В отличие от самых общих случаев двойного кодирования интертекстуальная ирония, привлекая в игру возможность двойного чтения, не приглашает всех читателей на один и тот же праздник. Она выбирает и отдает предпочтение искушенным читателям, но и менее искушенных не исключает. Наивный читатель, если автор выводит на сцену персонажа, восклицающего “Париж для нас двоих!”, не уловит намека на Бальзака, но может все равно восторгаться дерзостью и вызовом героя. Искушенный читатель, напротив, на лету схватит аллюзию и в полной мере прочувствует ее иронию. Он не только ощутит себя заодно с автором, но и поймет эффект снижения или изменения значения по сравнению с первоисточником, а также общую перекличку текстов.

 

Если вам случится объяснять понятие интертекстуальной иронии студенту-первокурснику или человеку, не склонному в целом к науке, скажите ему: достоинство такого рода цитирования в том, что текст можно читать на двух уровнях. Но если перед вами окажется литературовед, он может загнать вас в угол двумя возможными вопросами.
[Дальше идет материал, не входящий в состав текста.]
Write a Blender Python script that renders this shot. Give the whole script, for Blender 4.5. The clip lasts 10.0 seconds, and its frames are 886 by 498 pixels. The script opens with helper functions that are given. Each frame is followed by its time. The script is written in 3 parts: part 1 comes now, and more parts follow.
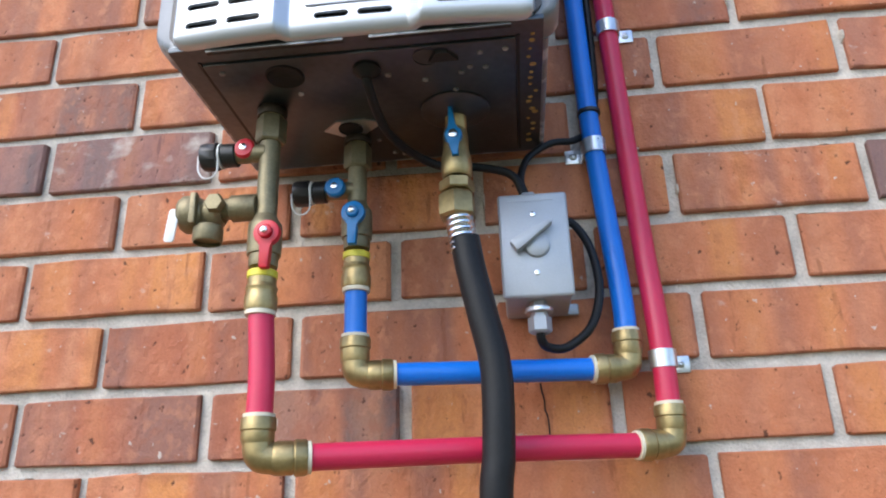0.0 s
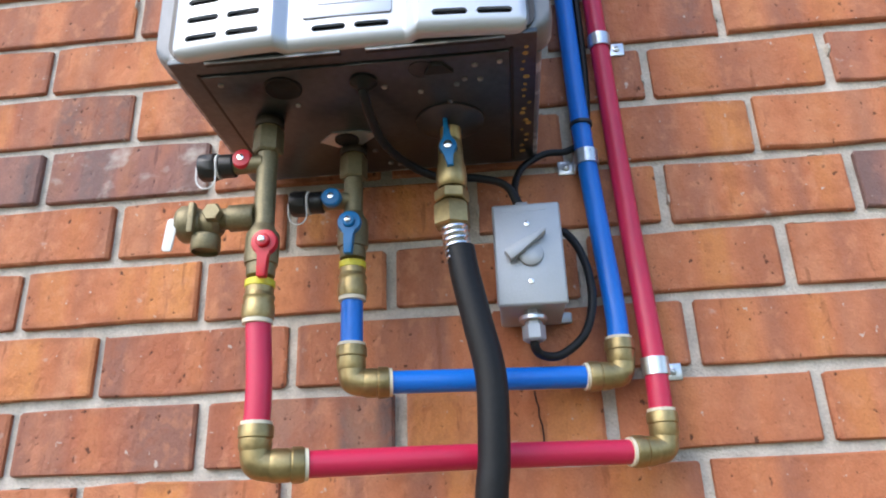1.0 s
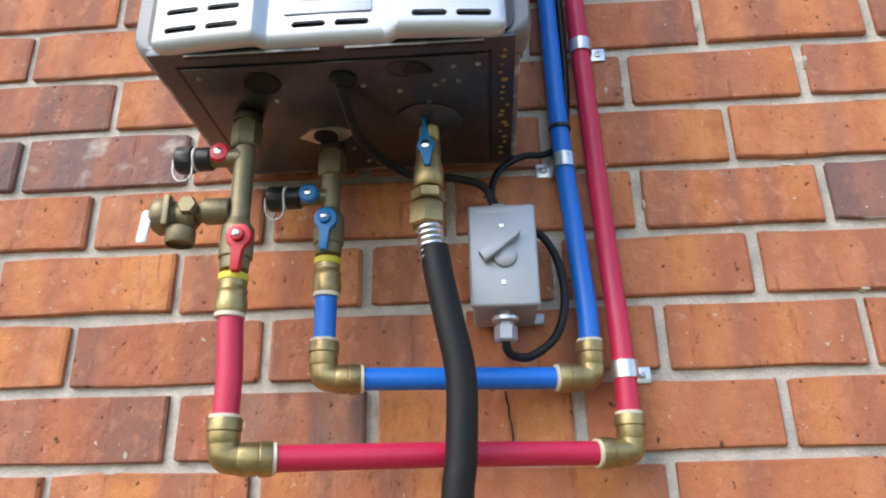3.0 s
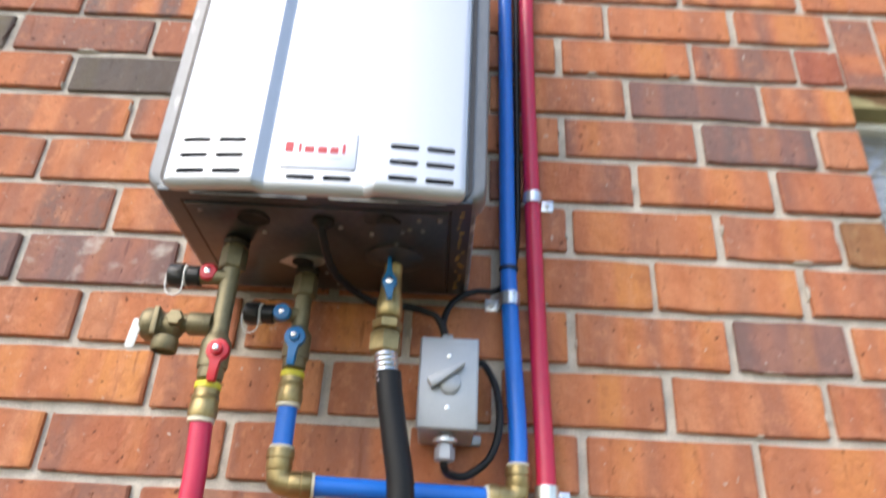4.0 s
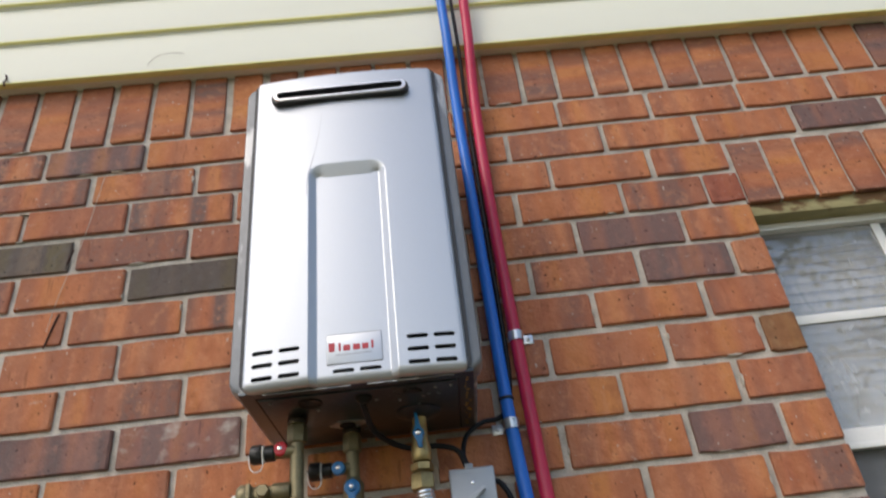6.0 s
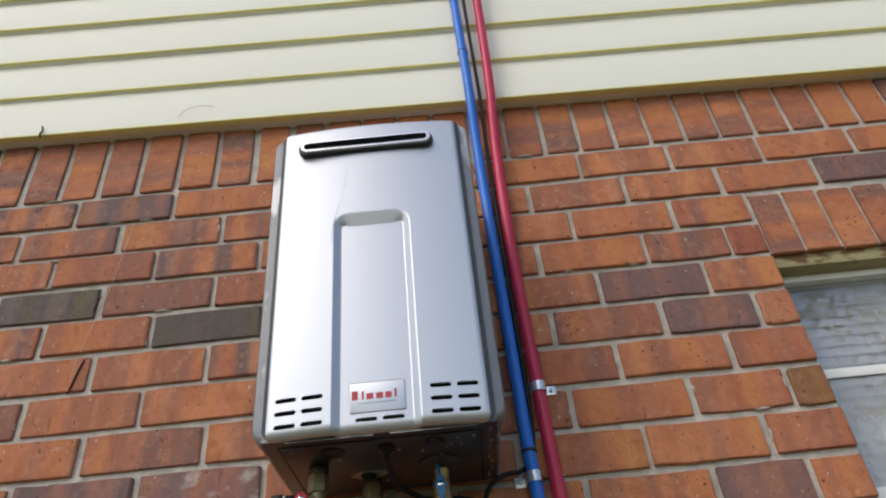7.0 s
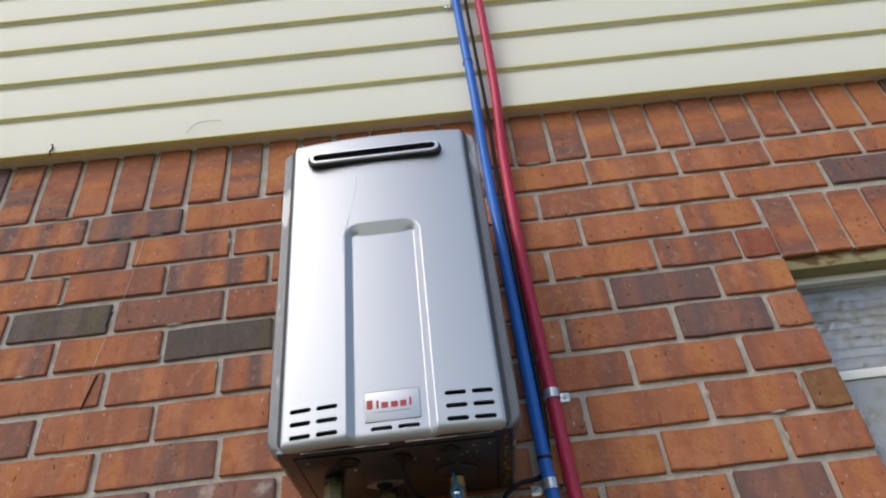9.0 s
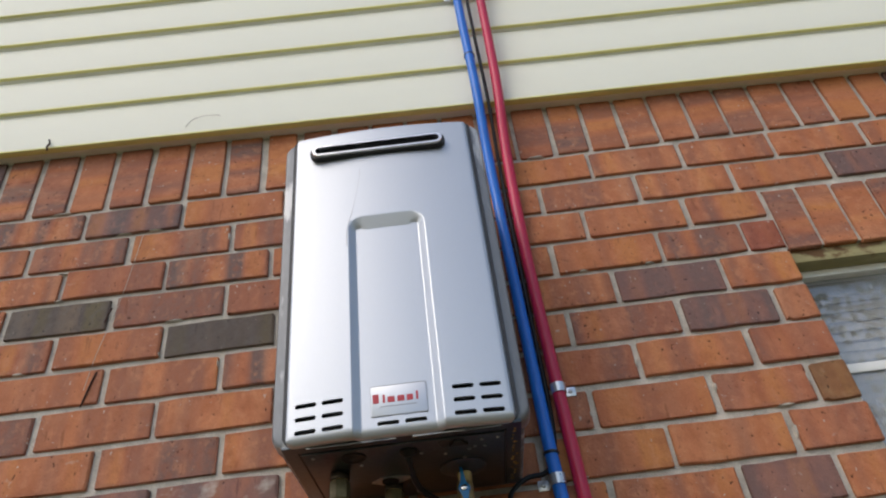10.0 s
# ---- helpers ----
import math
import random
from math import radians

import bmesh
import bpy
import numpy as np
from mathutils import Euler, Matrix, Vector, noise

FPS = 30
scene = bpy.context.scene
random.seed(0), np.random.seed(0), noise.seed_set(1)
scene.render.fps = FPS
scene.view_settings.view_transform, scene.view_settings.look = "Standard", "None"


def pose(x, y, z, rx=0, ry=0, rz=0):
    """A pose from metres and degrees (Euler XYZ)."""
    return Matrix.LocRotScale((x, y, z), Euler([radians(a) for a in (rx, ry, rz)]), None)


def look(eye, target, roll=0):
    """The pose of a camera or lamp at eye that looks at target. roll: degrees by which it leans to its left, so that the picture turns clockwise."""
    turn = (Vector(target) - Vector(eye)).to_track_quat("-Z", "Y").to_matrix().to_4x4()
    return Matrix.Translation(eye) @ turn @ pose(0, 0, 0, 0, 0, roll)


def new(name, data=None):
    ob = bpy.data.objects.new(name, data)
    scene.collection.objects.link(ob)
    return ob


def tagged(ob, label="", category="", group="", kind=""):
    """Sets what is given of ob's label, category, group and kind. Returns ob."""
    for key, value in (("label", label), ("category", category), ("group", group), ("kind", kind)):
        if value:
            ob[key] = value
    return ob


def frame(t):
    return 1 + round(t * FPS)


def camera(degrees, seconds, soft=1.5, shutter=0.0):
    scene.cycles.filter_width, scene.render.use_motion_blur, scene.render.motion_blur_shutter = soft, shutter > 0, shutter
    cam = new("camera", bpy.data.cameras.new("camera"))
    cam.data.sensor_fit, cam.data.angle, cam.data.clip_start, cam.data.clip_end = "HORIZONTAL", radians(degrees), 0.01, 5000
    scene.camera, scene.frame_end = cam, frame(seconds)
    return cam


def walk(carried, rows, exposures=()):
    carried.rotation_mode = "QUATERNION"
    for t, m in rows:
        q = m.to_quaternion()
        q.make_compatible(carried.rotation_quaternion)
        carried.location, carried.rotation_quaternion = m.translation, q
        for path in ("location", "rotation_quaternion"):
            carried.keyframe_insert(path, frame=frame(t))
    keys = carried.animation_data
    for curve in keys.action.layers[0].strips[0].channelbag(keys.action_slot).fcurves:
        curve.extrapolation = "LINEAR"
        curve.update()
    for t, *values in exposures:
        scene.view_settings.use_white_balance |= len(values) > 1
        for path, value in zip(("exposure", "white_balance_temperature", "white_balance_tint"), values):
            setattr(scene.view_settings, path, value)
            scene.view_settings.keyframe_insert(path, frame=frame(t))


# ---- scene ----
cam = camera(63.4, 10.0, 2.0, 0.4)
PATH = [
    (0, (0.017, -0.733, 1.255), (-0.163, 1.131, 1.956), -1.8),
    (0.5, (0.015, -0.736, 1.253), (-0.159, 1.123, 1.968), -1.3),
    (1, (0.015, -0.741, 1.25), (-0.142, 1.115, 1.98), -2.1),
    (1.5, (0.015, -0.743, 1.25), (-0.132, 1.111, 1.985), -1.4),
    (2, (0.018, -0.743, 1.248), (-0.123, 1.109, 1.991), -1.2),
    (3.3, (0.027, -0.747, 1.25), (-0.079, 1.116, 1.972), -1.2),
    (3.5, (0.028, -0.767, 1.255), (-0.057, 1.095, 1.98), -1.9),
    (4, (0.035, -0.861, 1.254), (0.023, 0.906, 2.19), 2.9),
    (4.5, (0.023, -0.997, 1.241), (0.088, 0.709, 2.282), 2.3),
    (5, (0.034, -1.085, 1.221), (0.137, 0.646, 2.217), -6.2),
    (5.5, (0.026, -1.129, 1.229), (0.108, 0.599, 2.232), -6.7),
    (6, (0.015, -1.15, 1.246), (0.055, 0.527, 2.335), -6.8),
    (6.2, (0.013, -1.153, 1.244), (0.042, 0.49, 2.383), -6.5),
    (7.5, (0.001, -1.155, 1.24), (0.003, 0.435, 2.454), -5.6),
    (8, (-0.001, -1.159, 1.241), (-0.001, 0.427, 2.459), -5.5),
    (8.5, (-0.002, -1.16, 1.239), (-0.002, 0.412, 2.475), -5.7),
    (9, (-0.005, -1.151, 1.235), (-0.009, 0.42, 2.473), -6.6),
    (9.5, (-0.008, -1.144, 1.238), (-0.005, 0.452, 2.444), -6.4),
    (10, (-0.021, -1.135, 1.237), (-0.013, 0.438, 2.472), -7.1),
]
EXPOSURES = [(0.0, 1.34, 5980, 10), (1.0, 1.34, 6130, 10), (2.0, 1.36, 6330, 10), (3.5, 1.33, 6530, 10), (4.1, 1.46, 6730, 10), (4.5, 1.39, 6780, 10), (5.0, 0.92, 6830, 10), (5.5, 0.66, 6830, 10), (6.0, 0.48, 6870, 10), (7.5, 0.37, 6720, 10), (10.0, 0.3, 6720, 10)]
walk(cam, [(t, look(eye, target, roll)) for t, eye, target, roll in PATH], EXPOSURES)

# ---- light ----
world = bpy.data.worlds.new("sky")
scene.world = world
world.use_nodes = True
wn = world.node_tree.nodes
sky = wn.new("ShaderNodeTexSky")
sky.sky_type = "NISHITA"
sky.sun_disc = False
sky.sun_elevation, sky.sun_rotation = radians(42), radians(219)
sky.air_density, sky.dust_density, sky.ozone_density = 1.0, 1.6, 1.2
wn["Background"].inputs["Strength"].default_value = 0.15
world.node_tree.links.new(sky.outputs["Color"], wn["Background"].inputs["Color"])
sun = new("sun", bpy.data.lights.new("sun", "SUN"))
sun.data.energy, sun.data.angle, sun.data.color = 0.48, radians(36), (1.0, 0.95, 0.87)
sun.matrix_world = look((-6.05, -7.5, 8.7), (0, 0, 0))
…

Вопрос первый: а что, если в случае интертекстуальной иронии речь идет не о двух, а о четырех уровнях чтения: буквальном, моральном, аллегорическом и анагогическом (возвышенно символическом), как учит вся библейская герменевтика и как Данте хотел, чтобы была прочитана его поэма, о чем он сам пишет в Послании XIII?

Вопрос второй: а не связана ли интертекстуальная ирония с двумя типами так называемого образцового читателя, о которых говорит семиотическое литературоведение, и громче всех Эко: с семантическим читателем и семиотическим, или эстетическим, читателем?

Я покажу, что речь идет о трех совершенно разных феноменах. Но попытка ответить на эти два, на первый взгляд наивных, вопроса – вовсе не бесполезная трата времени, потому что в результате нам предстоит распутать сложный клубок.

Перейдем к первому вопросу, то есть к многозначности текста. Не стоит думать о четырех смыслах написанного, достаточно подумать о морали басен. Конечно, совсем наивный читатель мог бы увидеть в басне о волке и ягненке простой спор животных, но, даже если бы автор не поспешил напомнить, что басня “сказывается о тебе”, было бы очень сложно не заметить переносного смысла, обобщения, ровно как случается с евангельскими притчами.

Это соединение буквального и морального смысла присутствует почти во всей художественной литературе, даже в той, которую не особо заботит воспитание читателя, например в таком жанре, как детектив. Но даже из него внимательный и чувствительный читатель смог бы извлечь уроки, например, что за преступление по головке не погладят, что шила в мешке не утаишь, что закон и порядок всегда торжествуют, что человеческий разум способен раскрыть самые сложные тайны.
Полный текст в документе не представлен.